# Activities

## Math on the Go

In this busy world, we spend a lot of time moving from place to place in our cars, on buses and trains, and on foot. Use your traveling time as an opportunity to learn about math. Look around as you travel from place to place, and help your child find numbers on buildings, buses, taxis, and houses that they can add and subtract while on the road. Not only will your child be learning and practicing math skills, but the time you spend traveling will go by more quickly as well.

Number Search

What you'll need
Paper, pencil, and ruler

What to do

1. Create a chart that lists the numbers from 1 to 50.
2. Write down each number as family members locate that number on a car, a sign, a building, or other objects in your community.
3. Write down words that have numbers in them, such as "onestop shopping," "twoday service," "buy one, get one free," or "open seven days a week."

 Parent Pointer This activity provides children with lots of opportunities to practice number recognition, as well as counting and writing skills.

What you'll need
License plates, paper, pencil, and ruler

What to do

1. Copy down a license plate number as you are traveling in your car, walking around the neighborhood, or sitting on a park bench watching cars go by.
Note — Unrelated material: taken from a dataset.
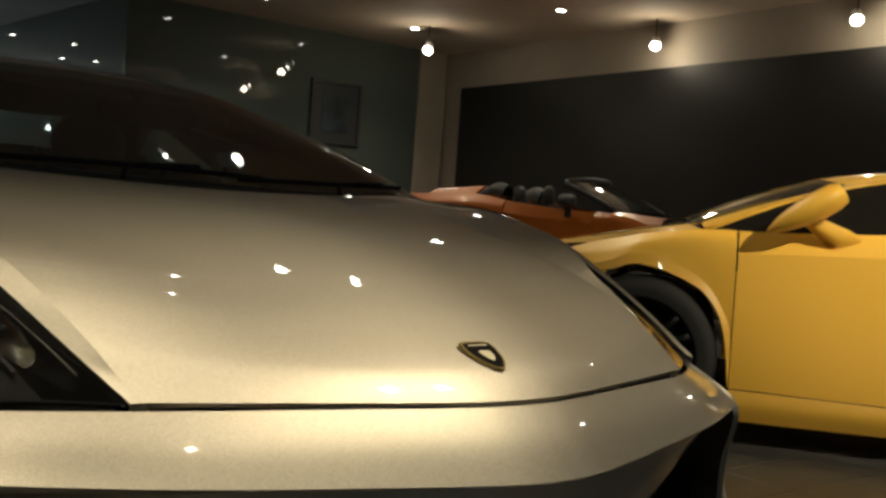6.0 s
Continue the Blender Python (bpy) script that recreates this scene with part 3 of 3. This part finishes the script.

Read the license plate as a number (excluding the letters). For example, if the license were 663M218, the number would be six hundred and sixtythree thousand two hundred and eighteen.
2. Find other license plates and read their numbers. Is the number less than, greater than, or equal to yours?
3. Estimate the difference between your number and another license plate. Is it 10, 100, 1,000, or 10,000?
4. Record the names of the states of many different license plates as you see them. From which state do you see the most? Which has the fewest? Prepare a chart or graph to show your findings.
 Parent Pointer This license plate activity encourages reading, recognizing numbers, noticing symbols, writing, counting, and graphing.

What you'll need

What to do

1. While traveling in a car, or on a bus, everyone watches for license plates, focusing on one in particular for 5 minutes. The object is to use the digits on the license plate to make the largest 3-digit number possible. When a player chooses a license plate during the 5-minute watching period, they call out the 3-digit number they have made from the license plate. The person with the largest number wins the round. Try the next round so the winner is the person with the smallest 3-digit number.
2. Let each letter on a license plate be worth the value of its position in the alphabet. A= 1, M =13, Z = 26. Each person chooses a license plate and adds the value of the letters. The person with the lowest or the highest value wins the round.
3. For younger children, this activity can be simplified by having them find the largest single digit, or double digit, or even add all the numbers on the license plate, or just recognize digits.
 Parent Pointer This game helps children to develop their knowledge of numbers and to think algebraically.

 Parent Pointer The problem-solving and computational skills your child uses in this activity are very important to mental math skills, and they also help your child to be creative with numbers.

Total It

What you'll need
License plates, paper, pencil, and calculator

What to do

1. As you are traveling in your car, or on a bus, each person takes turns calling out a license plate number.
2. All players try to add the numbers in their heads. Talk about what strategies were used in the mental math addition. Were the numbers added by 10's like 2+8? Were doubles like 6+6 added?
3. Try different problems using the numbers in a license plate. For example, if you use the plate number 663M218, ask "Using the numbers on the plate, can you make 5?"
• 5 using two numbers? "Yes, 3+2 = 5"
• 5 using three numbers? "Yes, (3+2) x 1 = 5"
• 5 using four numbers? "Yes, (6+3+1) ÷ 2 = 5"
• 5 using five numbers? "Yes, (6+6+3) - (8+2) = 5"
• 5 using six numbers? "Yes, (6+6) + (3x1) - (8+2) = 5"

Try using a calculator to play these games. See if you can solve these problems faster using the calculator.

How Long? How Far?

What you'll need
Information about how far you're traveling and how long it will take

What to do

Many times when you are on the go, you are headed somewhere that requires you to be there by a certain time.

1. Ask your children how far they think you have traveled and how much more you have to travel.
2. Talk about how long it takes to get to your destination. If it is 3:15 now, and it takes 45 minutes to get there, ask if you will make it for a 4:15 appointment? How much extra time will there be? Will we be late?
 Parent Pointer This car, bus, or train traveling exercise provides many opportunities for children to use mental math and estimation to calculate time and distance problems.